2) Play with the side pleats/gathers to make sure the front fabric is as tight and snug against your face as possible. Pin to mark any additional adjustments you need.
3) Practice taking the mask off and putting it back on using ONLY THE ELASTIC PART in the back or sides. Touching any part of the front of the mask basically defeats the purpose and you'll need to wash it. So take your time with the pinning steps until you can slide it over your face and have it naturally end up where it needs to be without needing to yank on the front. (And obviously watch out for the pins. Keep the pointy bits on the outside!)
4) Sew the top and bottom folds as close to the edge as possible. Leave any and all extra fabric on the inside of the mask. (Iron-on hem tape would work here as well.)
5) Sew the side pleats/gathers together or tighter as needed. I sewed a straight vertical line over all of them a few inches from the elastic on both sides to make it snug.
6) Trace the final shape on a piece of paper to create a pattern for the vacuum bag liners.
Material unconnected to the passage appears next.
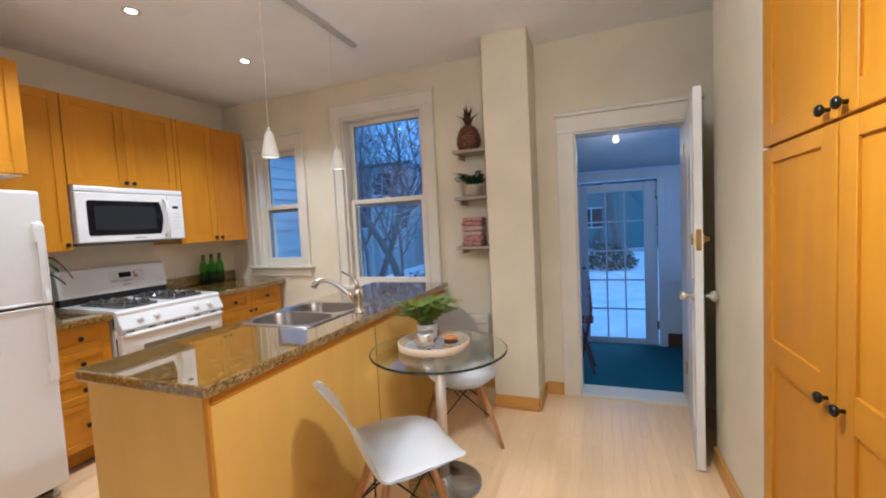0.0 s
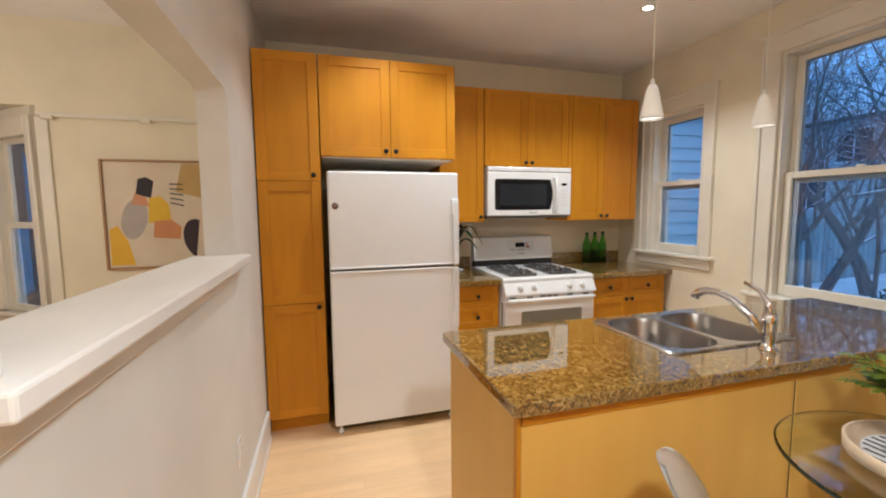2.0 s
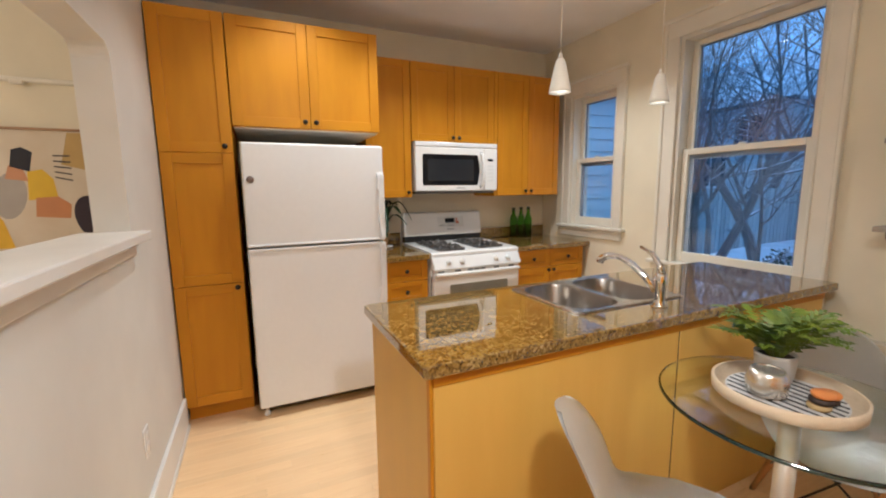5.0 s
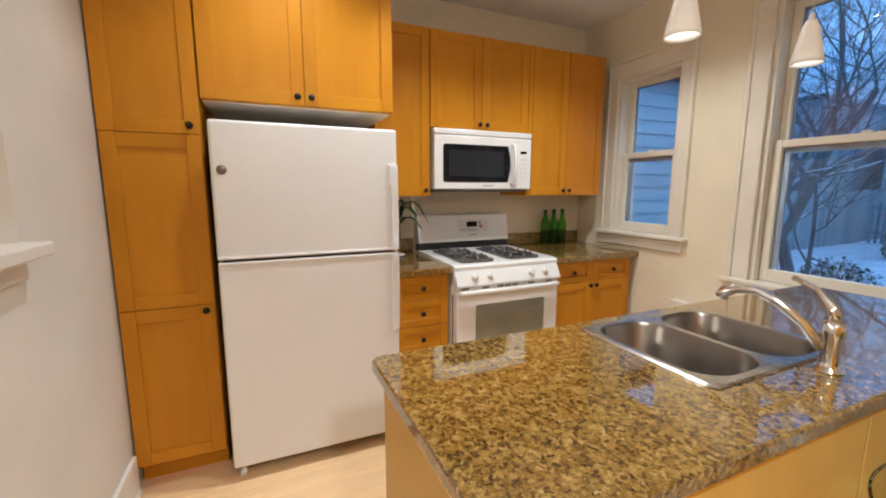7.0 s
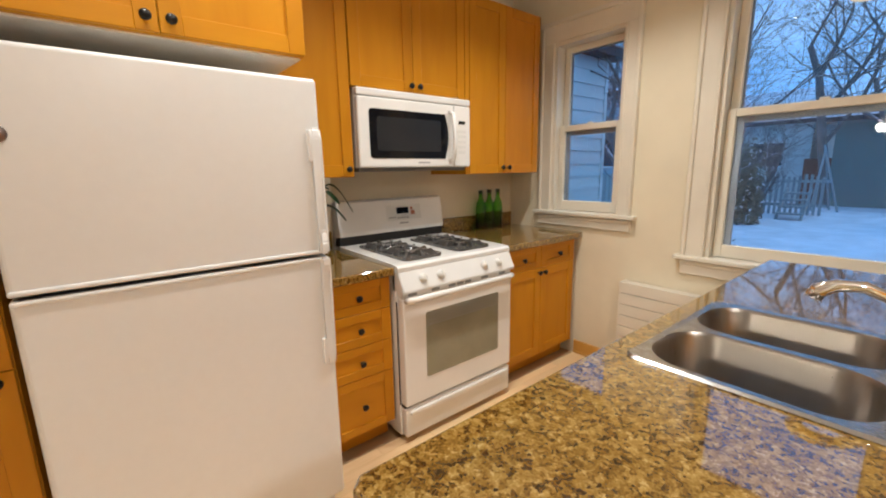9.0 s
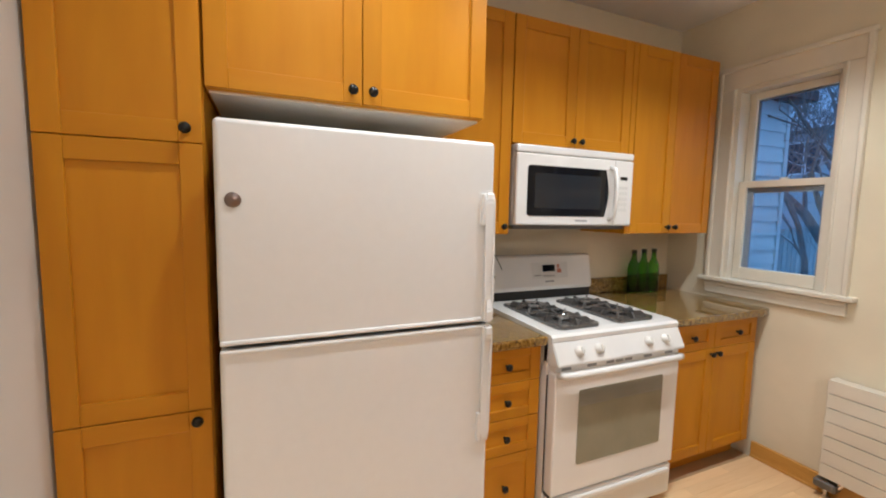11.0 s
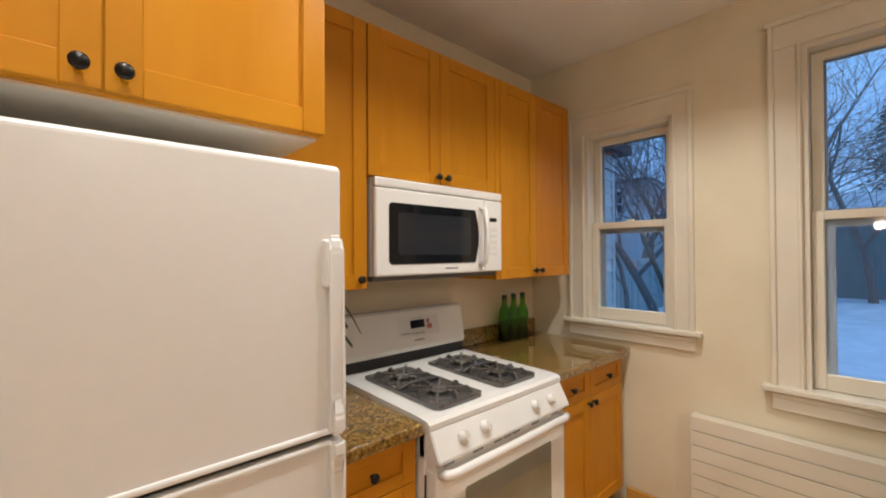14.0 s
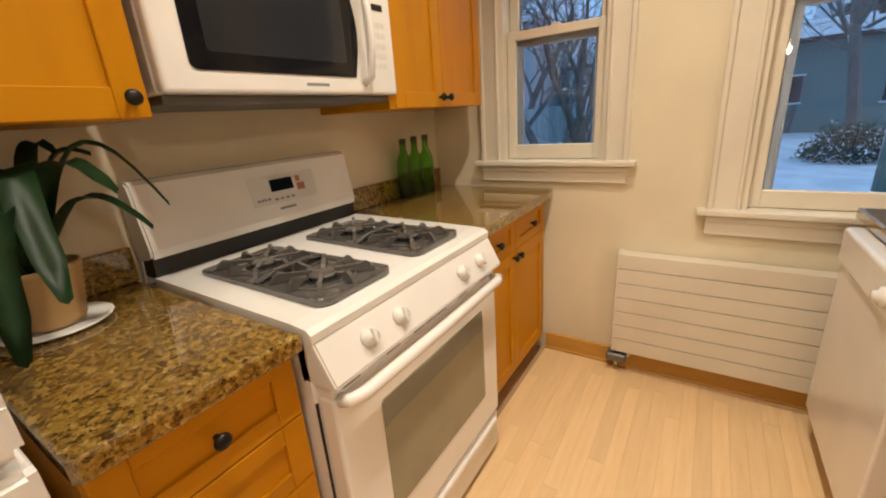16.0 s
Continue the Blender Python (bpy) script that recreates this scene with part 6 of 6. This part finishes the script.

8) Stay the fuck home anyway.
*So after watching a ton of DIY tutorials over the weekend with vacuum bags, I am now aware that there's some debate and confusion about the safety of it, particularly HEPA filter material that may contain fiberglass. WONDERFUL. I am 99.9% sure these *basic non-HEPA) Oreck bags are just fancy paper but I could be wrong! So might just scrap that part and sew in a couple layers of old dishtowel instead. Stay safe and sane, everybody.